Grace. Not much changes in this category ever. I think conditioning will forever be this ones weakness. With Rose out of commission, Grace stepped up her game the last few weeks in Aiken. I started more technical grid work with Kristin and Grace demonstrated some serious scope. I mean serious. The decision now comes to selling her, which everyone has told me to do since I am pressed for finances. But this mare is a blast to ride and I always dismount with an ear-to-ear grin. She has been schooling Novice XC fences and even some softer Training ones.

Proof Numero Uno
Proof Numero Dos

I returned from Aiken with mixed emotions. I don't regret the trip, but there are some things I would have done differently. In the end I just felt completely unappreciated in the position I was brought in for. I, in no way, claim to know everything, but was consistantly addressed as if I know nothing.
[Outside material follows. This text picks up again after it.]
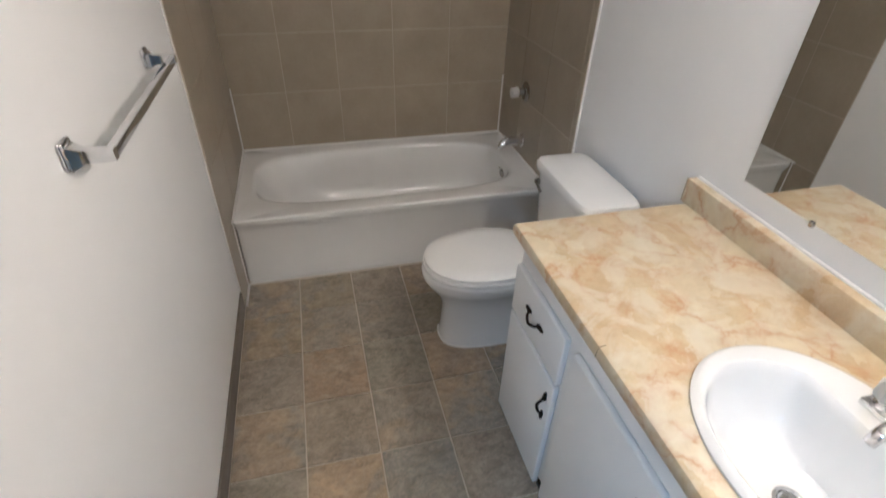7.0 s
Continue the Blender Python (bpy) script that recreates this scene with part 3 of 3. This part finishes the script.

I came back from Aiken financially ruined (Thank you Mom and Dad for helping me out. Again). I count my blessings everyday for Kristin and her groom Vanessa because I am sure I would have self-destructed without their company and guidance. Since returning home my riding has been steadily improving. I know this is because I have been a much happier and stress-free person.

This weekend Hope and I will tackle MCTA, followed by Fair Hill in two weeks. Cheers to a happy report back.

P.S. - Just finished some great books. I believe we just discovered a new name for Rose upon returning to work and her debut to competing; Divergent.